Reliance and BP seek India gas arbitration

Reliance chairman Mukesh Ambani Image copyright AFP
Image caption Reliance Industries has been fined for the shortfall in gas output from the field

India's Reliance Industries, UK oil giant BP and Canada's Niko have filed an arbitration notice against the Indian government over gas prices.

The firms operate India biggest natural gas field, KG-D6, and had won an approval to nearly double their prices.

But the implementation of that move was deferred by India's election watchdog ahead of the ongoing general elections.

The firms said the delay in increasing the prices was impacting their plans to develop the field.

The companies said in a statement over the weekend that without clarity on when the prices will rise, they "are unable to sanction" planned investments of close to $4bn (£2.4bn) this year.

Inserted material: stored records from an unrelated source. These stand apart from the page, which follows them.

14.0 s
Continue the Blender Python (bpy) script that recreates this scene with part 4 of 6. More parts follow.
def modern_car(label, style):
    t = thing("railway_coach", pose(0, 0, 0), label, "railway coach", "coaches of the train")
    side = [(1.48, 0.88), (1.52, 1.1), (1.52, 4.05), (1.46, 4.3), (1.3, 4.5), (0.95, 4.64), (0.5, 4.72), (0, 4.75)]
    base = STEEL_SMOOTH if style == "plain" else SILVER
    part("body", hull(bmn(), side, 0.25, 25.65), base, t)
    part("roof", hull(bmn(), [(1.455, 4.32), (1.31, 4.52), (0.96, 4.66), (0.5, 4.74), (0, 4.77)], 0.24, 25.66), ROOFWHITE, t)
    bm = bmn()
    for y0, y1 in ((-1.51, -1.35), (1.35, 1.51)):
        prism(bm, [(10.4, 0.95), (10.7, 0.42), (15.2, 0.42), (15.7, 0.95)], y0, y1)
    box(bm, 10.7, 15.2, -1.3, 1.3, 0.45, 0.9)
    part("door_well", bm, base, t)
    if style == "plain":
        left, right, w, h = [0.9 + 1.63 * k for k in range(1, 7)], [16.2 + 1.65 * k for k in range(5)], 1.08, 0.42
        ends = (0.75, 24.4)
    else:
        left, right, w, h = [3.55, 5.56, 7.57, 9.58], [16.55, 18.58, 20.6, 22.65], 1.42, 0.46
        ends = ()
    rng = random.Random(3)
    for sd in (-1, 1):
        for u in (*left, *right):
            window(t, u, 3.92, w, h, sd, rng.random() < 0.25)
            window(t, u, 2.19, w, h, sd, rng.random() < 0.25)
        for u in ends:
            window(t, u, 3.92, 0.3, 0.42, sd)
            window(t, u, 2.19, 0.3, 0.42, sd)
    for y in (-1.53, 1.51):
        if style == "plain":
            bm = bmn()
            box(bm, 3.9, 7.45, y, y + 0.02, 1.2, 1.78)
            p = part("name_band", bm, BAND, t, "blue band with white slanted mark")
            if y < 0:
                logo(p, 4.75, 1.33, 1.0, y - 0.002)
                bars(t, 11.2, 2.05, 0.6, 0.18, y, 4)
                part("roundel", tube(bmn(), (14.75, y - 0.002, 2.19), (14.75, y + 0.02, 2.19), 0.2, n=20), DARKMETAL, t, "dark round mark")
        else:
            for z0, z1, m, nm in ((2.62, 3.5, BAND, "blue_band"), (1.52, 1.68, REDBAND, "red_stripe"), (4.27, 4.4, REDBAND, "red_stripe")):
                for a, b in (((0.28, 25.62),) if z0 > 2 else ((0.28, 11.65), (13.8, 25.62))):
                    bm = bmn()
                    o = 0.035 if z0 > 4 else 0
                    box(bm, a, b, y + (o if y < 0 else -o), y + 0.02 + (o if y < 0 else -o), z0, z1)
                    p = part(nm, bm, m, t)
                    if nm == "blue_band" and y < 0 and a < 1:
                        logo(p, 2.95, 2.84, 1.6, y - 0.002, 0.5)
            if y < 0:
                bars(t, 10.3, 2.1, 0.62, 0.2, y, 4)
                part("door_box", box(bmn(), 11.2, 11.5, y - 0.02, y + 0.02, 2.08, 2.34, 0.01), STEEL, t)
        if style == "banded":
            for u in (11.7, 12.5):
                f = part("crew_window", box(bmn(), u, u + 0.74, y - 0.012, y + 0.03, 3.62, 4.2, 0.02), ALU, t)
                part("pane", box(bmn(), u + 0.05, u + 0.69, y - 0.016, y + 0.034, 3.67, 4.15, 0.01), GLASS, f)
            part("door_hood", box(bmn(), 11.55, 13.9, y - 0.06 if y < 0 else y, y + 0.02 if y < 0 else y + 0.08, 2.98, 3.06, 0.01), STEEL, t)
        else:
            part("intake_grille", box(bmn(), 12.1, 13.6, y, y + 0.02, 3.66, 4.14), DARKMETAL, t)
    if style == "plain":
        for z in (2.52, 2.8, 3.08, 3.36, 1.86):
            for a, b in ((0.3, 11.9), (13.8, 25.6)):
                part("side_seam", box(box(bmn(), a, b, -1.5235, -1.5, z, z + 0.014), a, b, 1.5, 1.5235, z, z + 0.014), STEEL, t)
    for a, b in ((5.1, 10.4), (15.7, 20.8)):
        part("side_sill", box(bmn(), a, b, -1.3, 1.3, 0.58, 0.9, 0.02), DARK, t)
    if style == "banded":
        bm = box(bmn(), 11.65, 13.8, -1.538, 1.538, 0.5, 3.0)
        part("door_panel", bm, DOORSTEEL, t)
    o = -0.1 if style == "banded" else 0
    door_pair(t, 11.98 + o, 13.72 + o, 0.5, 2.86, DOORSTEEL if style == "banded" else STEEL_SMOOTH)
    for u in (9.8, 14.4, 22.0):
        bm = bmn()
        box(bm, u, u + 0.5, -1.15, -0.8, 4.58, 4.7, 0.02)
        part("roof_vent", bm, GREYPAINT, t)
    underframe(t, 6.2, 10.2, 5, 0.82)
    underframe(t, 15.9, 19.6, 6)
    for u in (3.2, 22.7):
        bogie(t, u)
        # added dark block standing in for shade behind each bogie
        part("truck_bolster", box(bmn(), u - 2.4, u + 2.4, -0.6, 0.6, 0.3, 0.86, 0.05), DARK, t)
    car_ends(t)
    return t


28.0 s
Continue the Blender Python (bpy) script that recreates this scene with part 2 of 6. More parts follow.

"In addition, this will also delay the ability of the parties to appraise and develop other significant discoveries made last year."

New pricing

The discovery of the KG-D6 field in 2002 was hailed as India's largest offshore gas find.

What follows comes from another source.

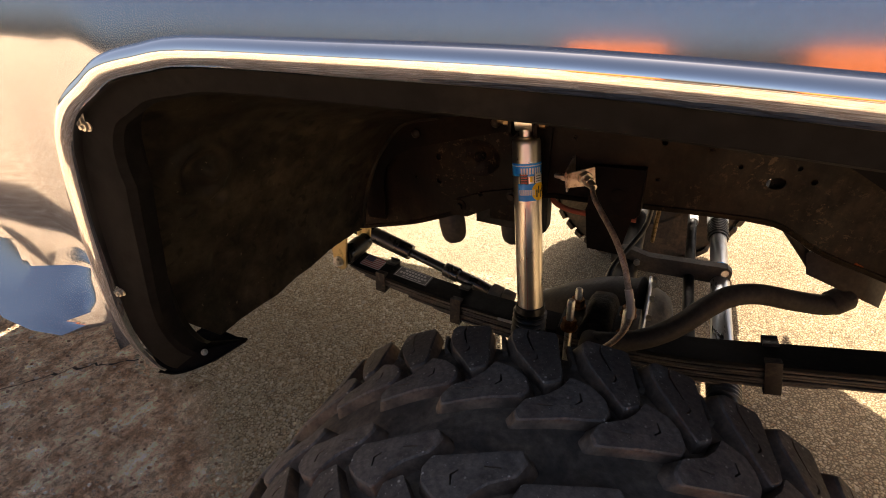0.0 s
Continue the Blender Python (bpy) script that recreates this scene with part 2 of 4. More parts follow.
chips_l = ramp_of(nt_l, noise_of(nt_l, 95, 3, 0.6, 0.2), [(0.70, grey(0)), (0.73, grey(0.85))])
blots_l = ramp_of(nt_l, noise_of(nt_l, 33, 2, 0.5, 0.3), [(0.29, grey(0.30)), (0.36, grey(1))])
crust = mix_of(nt_l, 1.0, mix_of(nt_l, 1.0, crust, drift, "MULTIPLY"), blots_l, "MULTIPLY")
nt_l.links.new(mix_of(nt_l, chips_l, crust, (0.11, 0.09, 0.062)), b_l.inputs["Base Color"])
RAIL = grimy("old_frame_paint", (0.0052, 0.0031, 0.0021), (0.0245, 0.0140, 0.0081), 0.44, 6, (0.38, 0.70), 0, 0.5, 80, 0.002, ((0.098, 0.066, 0.038), 72, 0.560), (4.6, 0.515), hard=0.14, spec=0.13)
nt_r = RAIL.node_tree
b_r = nt_r.nodes["Principled BSDF"]
coat_r = b_r.inputs["Base Color"].links[0].from_socket
dust_r = mix_of(nt_r, 1.0, ramp_of(nt_r, noise_of(nt_r, 3.2, 5, 0.6, 0.4), [(0.40, grey(0.1)), (0.60, grey(1))]), ramp_of(nt_r, noise_of(nt_r, 26, 9, 0.7, 0.3), [(0.36, grey(0.1)), (0.62, grey(0.8))]), "MULTIPLY")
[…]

In 2007, India's government - which sets domestic gas prices - had approved a price of $4.2 per million metric British thermal units (BTU) of gas from the field for the first five years of production.

It started production on 1 April 2009 and therefore that price expired on 31 March 2014.

The new pricing mechanism was debated for nearly two years and was a hot political topic in India.

The government finally approved a price of $8 per million metric BTU in 2013.

'Need clarity'

Meanwhile, gas output from the block has fallen since 2010.

For its part, Reliance - which has a 60% stake in the field - has said the fall was due to the geological complexity of the block.

However, the government has alleged the firm did not meet its projections and has fined Reliance $1.7bn for the shortfall.

Over the weekend, the three firms issued a joint statement saying they have been "working diligently to arrest the decline from currently producing fields".

They said there was 5 trillion cubic feet of discovered gas resources in the block that "await investment and development to be able to bring them to market".

"As we have stated before, these resources need clarity on long term gas prices to be developed economically."

BP bought a 30% stake in the field for $7.2bn in 2011.